Isso rola até na própria música quando cê chama todo mundo de modinha porque você escutava tal rapper muito antes, frequentava os shows quando ainda era underground e os carai. O mais curioso é que esse tipo de atitude pode vir a acarretar mais “problemas” do que o comportamento que você tá criticando.

É claro que irrita qualquer um se matar por uma parada e ver alguém que faz praticamente nada por ela afirmar com todas as letras o quanto faz parte daquilo, mas os movimentos normalmente passam por isso e é preciso entender o momento de cada um e enxergar o quanto aquela pessoa pode cooperar.

Às vezes, se a pessoa mais engajada refletir sobre a questão pode encontrar um propósito muito maior de engajamento para essas pessoas que se engajam pouco; podem transformar esse engajamento, mesmo que ínfimo, em algo de valor quando somado a outros parecidos.

Acho que já saí demais da questão principal do post, mas pareceu importante ressaltar que você pode “fazer algo” pelo rap mesmo sem atuar ativamente. Você não precisa ser um rapper, um produtor ou algo assim tão próximo, até porque muitos destes se distanciam a cada nova música que lançam.
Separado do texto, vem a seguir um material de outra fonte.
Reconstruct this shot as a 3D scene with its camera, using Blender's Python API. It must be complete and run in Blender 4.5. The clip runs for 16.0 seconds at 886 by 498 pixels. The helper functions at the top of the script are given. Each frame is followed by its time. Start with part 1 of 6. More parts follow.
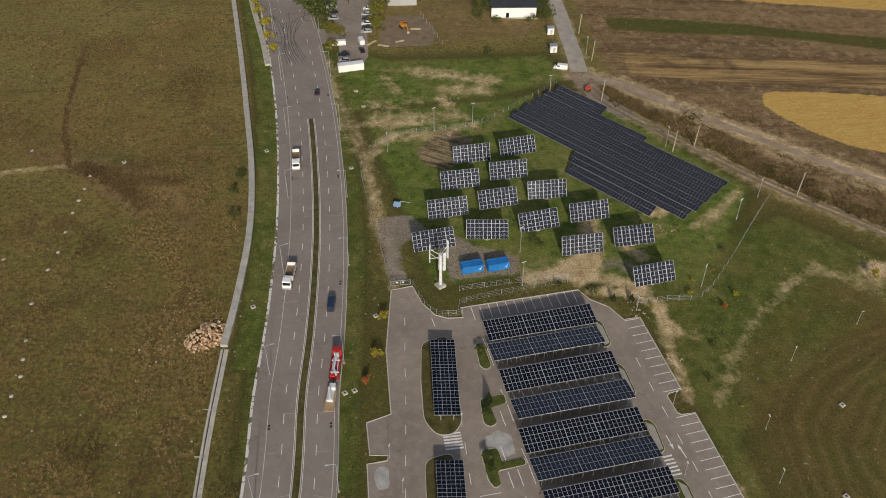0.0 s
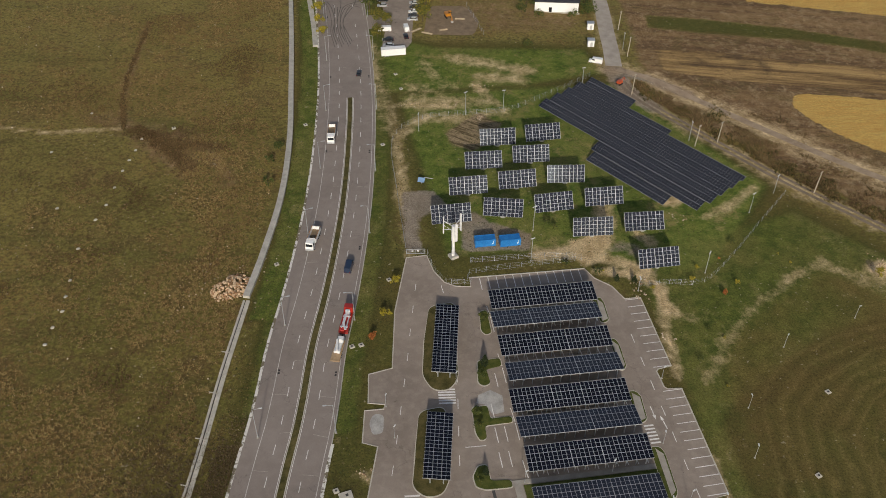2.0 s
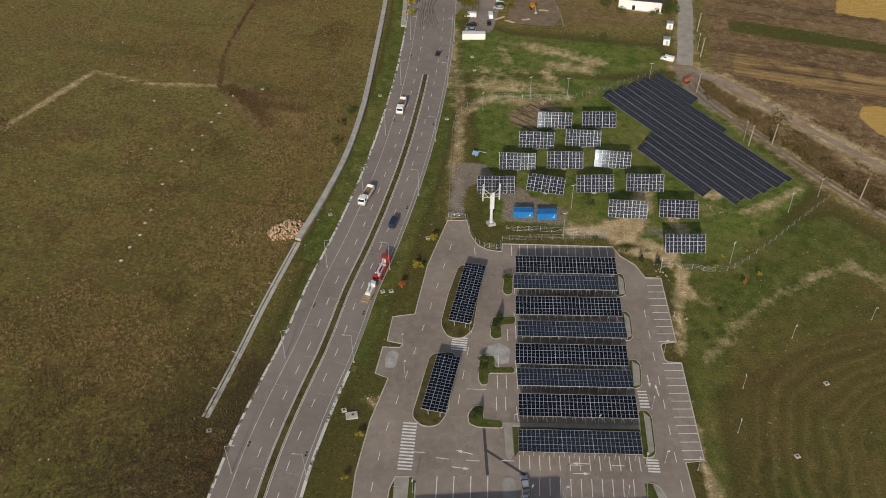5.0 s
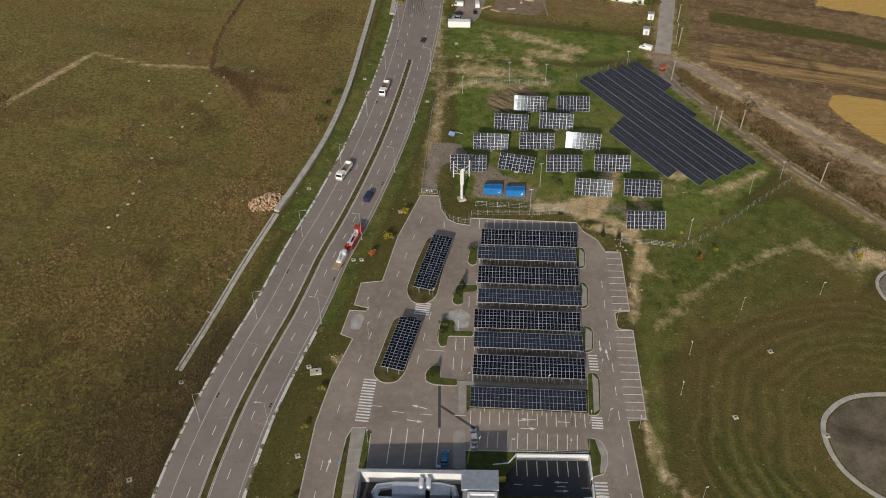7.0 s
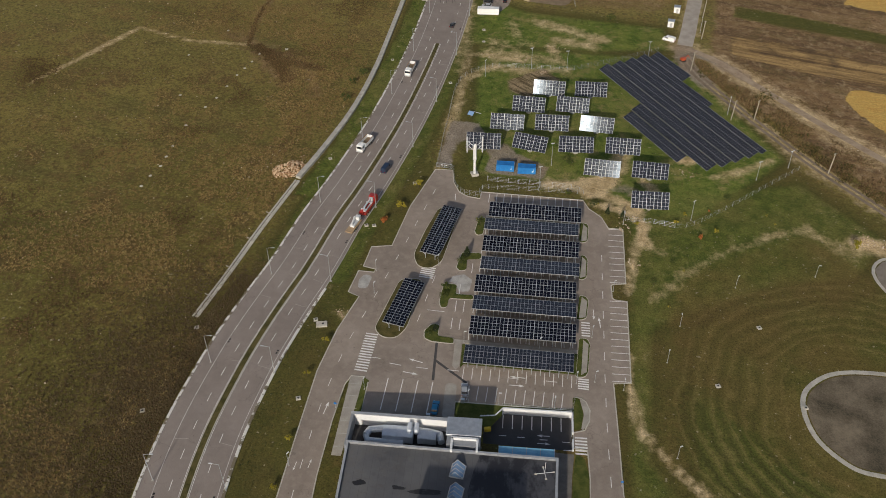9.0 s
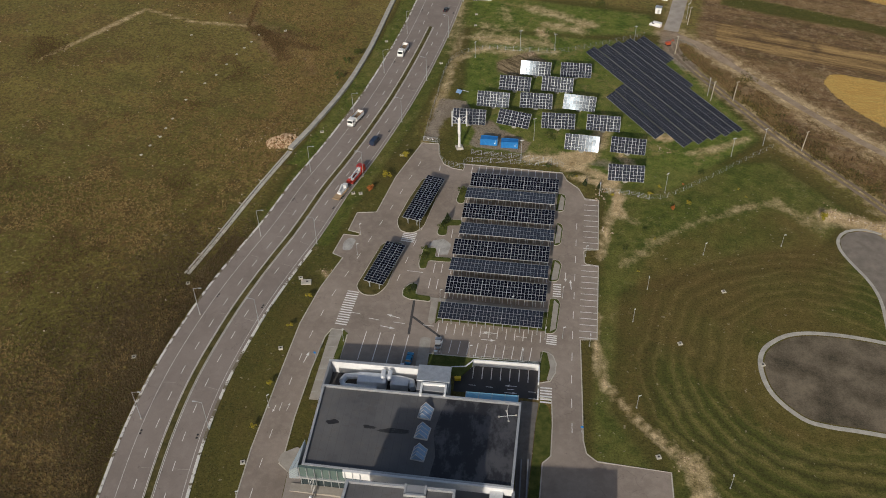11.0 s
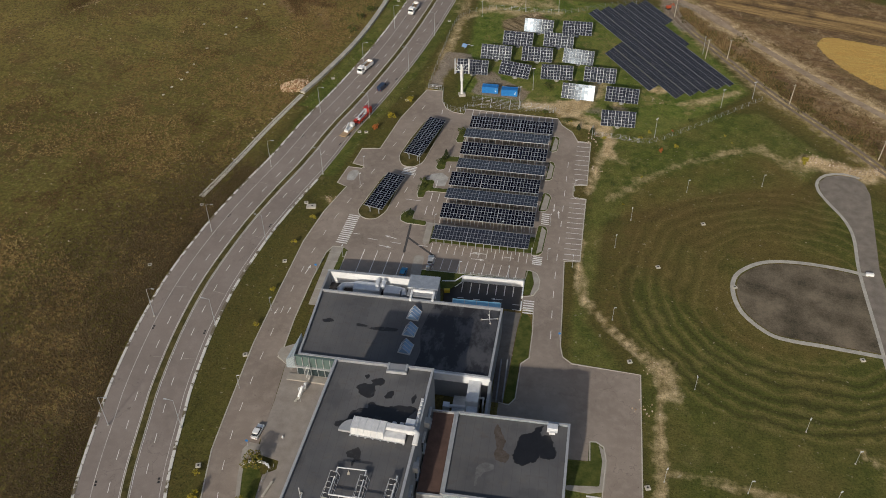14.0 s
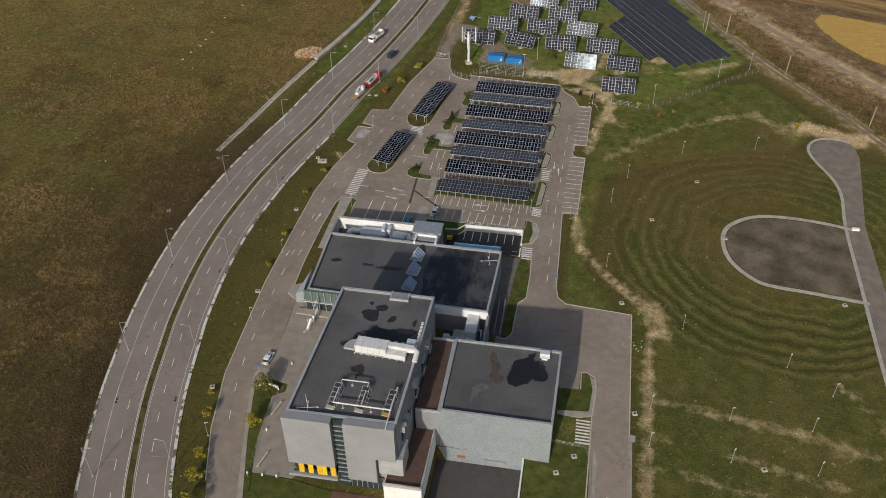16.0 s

É um bagulho bem subjetivo, pra falar a verdade.

E isso vale pra outros movimentos também.

Quanto a mim, acho que me distanciei muito de onde eu gostaria de estar em relação ao hip hop e a todos os propósitos que acreditava e ainda acredito, pra falar a verdade.

A execução da Marielle me mostrou, da pior maneira possível, o quanto ainda precisamos lutar e as palavras do Dr. Martin Luther King Jr. me fizeram ver o quanto a gente precisa sim lutar por isso e não só apenas aceitar que existe uma luta a ser lutada.

Quem mandou matar Marielle mal podia imaginar que ela era semente, e que milhões de Marielles em todo mundo se levantariam no dia seguinte. (Retirado do site Marielle Franco).

Ainda é sim preciso encontrar as causas pelas quais você daria a sua vida. Elas existem e precisam de pessoas engajadas tanto quanto antes. Não se deixe levar pelos poucos ganhos obtidos, ainda há muito pelo que lutar. O dia seguinte chegou!